Here’s an example. Yesterday, the Department of Justice issued a press release, in which it described the consequences to yet another tax return preparer who thought she could get away with preparing and filing fraudulent returns on behalf of actual clients and individuals who weren’t clients but whose stolen identities were obtained and used. This preparer also decided to underreport income on her personal income tax return. In total, she evaded approximately $171,534 in income tax between 2013 through 2016.

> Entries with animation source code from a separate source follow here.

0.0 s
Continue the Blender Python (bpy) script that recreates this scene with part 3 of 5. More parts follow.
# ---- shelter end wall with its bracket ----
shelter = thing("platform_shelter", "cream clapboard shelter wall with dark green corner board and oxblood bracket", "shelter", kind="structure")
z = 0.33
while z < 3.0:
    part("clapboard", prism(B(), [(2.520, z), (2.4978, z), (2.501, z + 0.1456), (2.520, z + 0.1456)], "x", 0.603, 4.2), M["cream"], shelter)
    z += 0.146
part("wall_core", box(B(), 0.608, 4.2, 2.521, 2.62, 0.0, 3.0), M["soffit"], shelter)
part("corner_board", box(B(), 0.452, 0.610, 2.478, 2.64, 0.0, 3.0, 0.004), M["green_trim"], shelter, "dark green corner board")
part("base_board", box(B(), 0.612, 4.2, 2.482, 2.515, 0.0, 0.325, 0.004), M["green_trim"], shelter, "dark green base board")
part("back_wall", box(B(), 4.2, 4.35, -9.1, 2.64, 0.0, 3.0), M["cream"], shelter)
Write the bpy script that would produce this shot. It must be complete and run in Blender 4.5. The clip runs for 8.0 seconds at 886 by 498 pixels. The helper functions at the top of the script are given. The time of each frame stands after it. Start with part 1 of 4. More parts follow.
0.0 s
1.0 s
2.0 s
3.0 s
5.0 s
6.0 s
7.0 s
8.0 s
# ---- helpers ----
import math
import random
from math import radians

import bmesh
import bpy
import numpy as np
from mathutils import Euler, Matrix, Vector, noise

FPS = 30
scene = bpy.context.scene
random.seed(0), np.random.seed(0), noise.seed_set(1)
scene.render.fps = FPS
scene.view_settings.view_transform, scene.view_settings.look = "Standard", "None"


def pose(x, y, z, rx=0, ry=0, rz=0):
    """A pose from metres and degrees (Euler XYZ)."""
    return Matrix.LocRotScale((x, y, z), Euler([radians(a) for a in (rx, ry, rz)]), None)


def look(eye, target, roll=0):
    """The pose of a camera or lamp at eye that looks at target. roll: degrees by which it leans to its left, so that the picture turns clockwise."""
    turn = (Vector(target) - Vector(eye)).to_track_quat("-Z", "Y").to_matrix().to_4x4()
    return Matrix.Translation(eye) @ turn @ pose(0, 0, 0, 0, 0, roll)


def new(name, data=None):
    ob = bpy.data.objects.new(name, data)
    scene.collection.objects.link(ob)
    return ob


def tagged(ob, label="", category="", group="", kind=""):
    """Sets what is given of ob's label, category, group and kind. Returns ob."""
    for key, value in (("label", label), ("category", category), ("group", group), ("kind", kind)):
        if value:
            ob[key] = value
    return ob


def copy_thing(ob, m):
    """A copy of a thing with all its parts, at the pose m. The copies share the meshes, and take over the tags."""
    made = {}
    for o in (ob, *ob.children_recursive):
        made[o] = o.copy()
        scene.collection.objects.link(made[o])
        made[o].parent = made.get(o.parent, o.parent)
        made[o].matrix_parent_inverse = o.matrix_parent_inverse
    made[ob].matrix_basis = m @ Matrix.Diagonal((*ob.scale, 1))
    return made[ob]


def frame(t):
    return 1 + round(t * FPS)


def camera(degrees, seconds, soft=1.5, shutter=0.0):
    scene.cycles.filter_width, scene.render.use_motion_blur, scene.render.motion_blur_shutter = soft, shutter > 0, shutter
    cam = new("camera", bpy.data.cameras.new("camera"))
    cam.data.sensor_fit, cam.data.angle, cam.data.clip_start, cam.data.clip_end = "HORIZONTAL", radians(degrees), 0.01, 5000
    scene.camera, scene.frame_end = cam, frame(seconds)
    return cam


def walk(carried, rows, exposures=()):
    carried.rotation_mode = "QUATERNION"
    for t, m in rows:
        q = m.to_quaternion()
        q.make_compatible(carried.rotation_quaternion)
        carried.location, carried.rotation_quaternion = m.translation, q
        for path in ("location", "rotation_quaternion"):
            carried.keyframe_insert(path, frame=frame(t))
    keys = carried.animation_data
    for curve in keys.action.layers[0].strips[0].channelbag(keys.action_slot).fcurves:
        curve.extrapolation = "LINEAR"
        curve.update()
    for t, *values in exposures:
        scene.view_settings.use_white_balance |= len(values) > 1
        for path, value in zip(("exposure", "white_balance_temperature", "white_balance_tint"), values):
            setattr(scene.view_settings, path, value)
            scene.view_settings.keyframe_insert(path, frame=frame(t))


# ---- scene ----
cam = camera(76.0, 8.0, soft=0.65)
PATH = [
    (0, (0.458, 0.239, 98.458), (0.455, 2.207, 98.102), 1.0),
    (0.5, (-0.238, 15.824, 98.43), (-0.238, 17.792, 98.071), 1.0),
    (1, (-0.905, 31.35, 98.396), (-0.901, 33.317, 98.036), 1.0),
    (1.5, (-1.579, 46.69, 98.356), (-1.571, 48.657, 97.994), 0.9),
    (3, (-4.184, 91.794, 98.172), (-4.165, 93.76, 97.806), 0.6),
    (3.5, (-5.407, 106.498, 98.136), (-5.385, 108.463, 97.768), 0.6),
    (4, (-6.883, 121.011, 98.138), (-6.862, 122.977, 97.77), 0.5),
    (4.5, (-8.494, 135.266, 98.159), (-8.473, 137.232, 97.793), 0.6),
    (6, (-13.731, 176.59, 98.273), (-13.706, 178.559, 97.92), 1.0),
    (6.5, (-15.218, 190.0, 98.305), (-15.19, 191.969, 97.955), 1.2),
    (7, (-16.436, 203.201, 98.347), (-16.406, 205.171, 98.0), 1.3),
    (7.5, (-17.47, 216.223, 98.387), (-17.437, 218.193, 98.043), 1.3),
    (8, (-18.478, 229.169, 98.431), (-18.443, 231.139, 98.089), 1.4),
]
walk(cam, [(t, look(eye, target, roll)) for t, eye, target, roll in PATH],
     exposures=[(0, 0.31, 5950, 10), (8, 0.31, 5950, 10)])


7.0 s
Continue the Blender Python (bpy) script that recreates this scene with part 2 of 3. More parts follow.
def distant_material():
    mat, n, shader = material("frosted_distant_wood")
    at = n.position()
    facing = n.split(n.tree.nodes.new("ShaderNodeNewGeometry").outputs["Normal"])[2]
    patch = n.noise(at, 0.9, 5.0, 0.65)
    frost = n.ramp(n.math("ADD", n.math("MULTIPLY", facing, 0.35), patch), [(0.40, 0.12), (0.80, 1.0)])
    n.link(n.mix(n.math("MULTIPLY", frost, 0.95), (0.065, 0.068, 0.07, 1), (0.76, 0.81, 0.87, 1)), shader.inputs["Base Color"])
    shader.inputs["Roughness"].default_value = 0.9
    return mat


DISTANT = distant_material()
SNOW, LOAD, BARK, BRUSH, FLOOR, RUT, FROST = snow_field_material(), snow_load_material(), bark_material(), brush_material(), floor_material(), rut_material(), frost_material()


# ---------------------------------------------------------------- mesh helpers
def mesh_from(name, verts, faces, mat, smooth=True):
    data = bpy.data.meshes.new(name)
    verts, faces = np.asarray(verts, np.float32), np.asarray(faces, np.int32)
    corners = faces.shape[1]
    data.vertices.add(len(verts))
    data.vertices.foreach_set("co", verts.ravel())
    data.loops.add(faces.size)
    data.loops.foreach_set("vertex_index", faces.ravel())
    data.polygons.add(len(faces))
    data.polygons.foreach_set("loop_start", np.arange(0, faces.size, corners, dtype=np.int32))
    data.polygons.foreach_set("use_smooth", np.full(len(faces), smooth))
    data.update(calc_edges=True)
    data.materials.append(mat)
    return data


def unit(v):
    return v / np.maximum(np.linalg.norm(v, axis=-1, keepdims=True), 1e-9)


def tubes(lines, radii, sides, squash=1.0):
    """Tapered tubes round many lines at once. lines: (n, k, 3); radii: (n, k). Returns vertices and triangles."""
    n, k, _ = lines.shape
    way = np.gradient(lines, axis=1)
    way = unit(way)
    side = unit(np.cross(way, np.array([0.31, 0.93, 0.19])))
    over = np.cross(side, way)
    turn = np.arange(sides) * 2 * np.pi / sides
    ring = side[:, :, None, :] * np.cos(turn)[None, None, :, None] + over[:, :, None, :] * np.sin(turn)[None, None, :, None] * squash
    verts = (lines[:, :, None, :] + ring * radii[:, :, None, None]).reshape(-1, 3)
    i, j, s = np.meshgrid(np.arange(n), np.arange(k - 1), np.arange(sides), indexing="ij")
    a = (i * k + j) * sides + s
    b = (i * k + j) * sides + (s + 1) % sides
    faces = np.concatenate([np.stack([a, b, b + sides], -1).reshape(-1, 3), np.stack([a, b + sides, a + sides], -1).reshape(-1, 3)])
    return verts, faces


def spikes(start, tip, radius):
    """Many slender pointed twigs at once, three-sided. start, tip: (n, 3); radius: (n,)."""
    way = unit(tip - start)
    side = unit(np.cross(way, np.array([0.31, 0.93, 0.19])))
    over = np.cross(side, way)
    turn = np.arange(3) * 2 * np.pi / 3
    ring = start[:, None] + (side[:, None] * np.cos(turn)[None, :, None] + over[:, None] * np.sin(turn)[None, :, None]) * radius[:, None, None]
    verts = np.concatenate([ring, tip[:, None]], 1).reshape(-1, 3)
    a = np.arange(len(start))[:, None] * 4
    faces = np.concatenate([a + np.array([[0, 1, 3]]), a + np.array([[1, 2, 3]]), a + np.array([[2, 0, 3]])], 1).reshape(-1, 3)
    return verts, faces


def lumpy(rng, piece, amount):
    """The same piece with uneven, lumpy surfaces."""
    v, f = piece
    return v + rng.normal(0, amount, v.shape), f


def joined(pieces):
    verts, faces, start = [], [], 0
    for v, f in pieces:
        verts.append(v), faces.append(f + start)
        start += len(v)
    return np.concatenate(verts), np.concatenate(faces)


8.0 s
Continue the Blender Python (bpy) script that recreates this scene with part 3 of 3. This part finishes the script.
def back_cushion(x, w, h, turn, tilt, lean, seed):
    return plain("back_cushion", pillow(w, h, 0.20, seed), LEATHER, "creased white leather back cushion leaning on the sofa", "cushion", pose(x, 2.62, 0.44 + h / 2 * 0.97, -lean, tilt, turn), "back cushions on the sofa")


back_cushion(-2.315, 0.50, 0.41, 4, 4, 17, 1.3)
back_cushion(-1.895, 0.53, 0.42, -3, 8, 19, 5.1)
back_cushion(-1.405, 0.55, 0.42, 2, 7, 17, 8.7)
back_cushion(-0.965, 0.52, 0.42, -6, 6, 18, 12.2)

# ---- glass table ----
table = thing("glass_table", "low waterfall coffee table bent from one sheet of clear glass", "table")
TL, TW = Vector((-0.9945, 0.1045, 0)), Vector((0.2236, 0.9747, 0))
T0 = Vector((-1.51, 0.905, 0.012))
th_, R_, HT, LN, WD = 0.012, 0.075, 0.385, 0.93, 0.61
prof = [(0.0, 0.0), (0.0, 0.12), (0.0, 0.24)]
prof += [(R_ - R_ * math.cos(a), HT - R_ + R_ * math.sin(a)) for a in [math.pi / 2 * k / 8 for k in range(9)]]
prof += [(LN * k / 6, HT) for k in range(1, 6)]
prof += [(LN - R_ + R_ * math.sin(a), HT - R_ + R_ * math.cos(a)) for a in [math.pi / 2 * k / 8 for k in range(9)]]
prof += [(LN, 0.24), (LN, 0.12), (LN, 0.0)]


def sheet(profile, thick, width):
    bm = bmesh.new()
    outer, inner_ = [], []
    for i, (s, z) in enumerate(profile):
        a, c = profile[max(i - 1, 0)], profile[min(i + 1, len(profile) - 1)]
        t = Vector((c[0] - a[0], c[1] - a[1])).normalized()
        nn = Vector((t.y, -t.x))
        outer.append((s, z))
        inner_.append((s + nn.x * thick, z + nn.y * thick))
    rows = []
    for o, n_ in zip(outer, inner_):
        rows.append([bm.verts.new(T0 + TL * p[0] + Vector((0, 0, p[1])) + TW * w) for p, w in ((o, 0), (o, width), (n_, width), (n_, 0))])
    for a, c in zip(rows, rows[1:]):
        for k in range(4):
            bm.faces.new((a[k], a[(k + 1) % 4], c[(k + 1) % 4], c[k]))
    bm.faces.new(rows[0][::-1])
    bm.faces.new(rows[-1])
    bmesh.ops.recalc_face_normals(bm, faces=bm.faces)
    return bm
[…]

So now this preparer faces a maximum sentence of 20 years for wire fraud, 10 years in prison for conspiring to file false claims, five years in prison for tax evasion, and a mandatory sentence of two years in prison for aggravated identity theft. She also faces a period of supervised release, restitution, and monetary penalties. That’s quite a high price to pay for increasing one’s annual income by roughly $40,000. Is it worth it? No. I wonder how many other tax return preparers will think about this when they are tempted to do the same thing. It is foolish to think that the result will be different. Yet too often they think that they are and will be smarter, more careful, more lucky, and more adept than those who preceded them in making the same bad decision.

The answer to my question posed in the title is simple. Perhaps. Though we will learn about yet another preparer who does the same thing, we most likely won’t hear about the preparer who was thinking of doing the same thing, but after learning about what happened to others, backs down and takes a different path. I do hope that more and more preparers resist the temptation even if others succumb.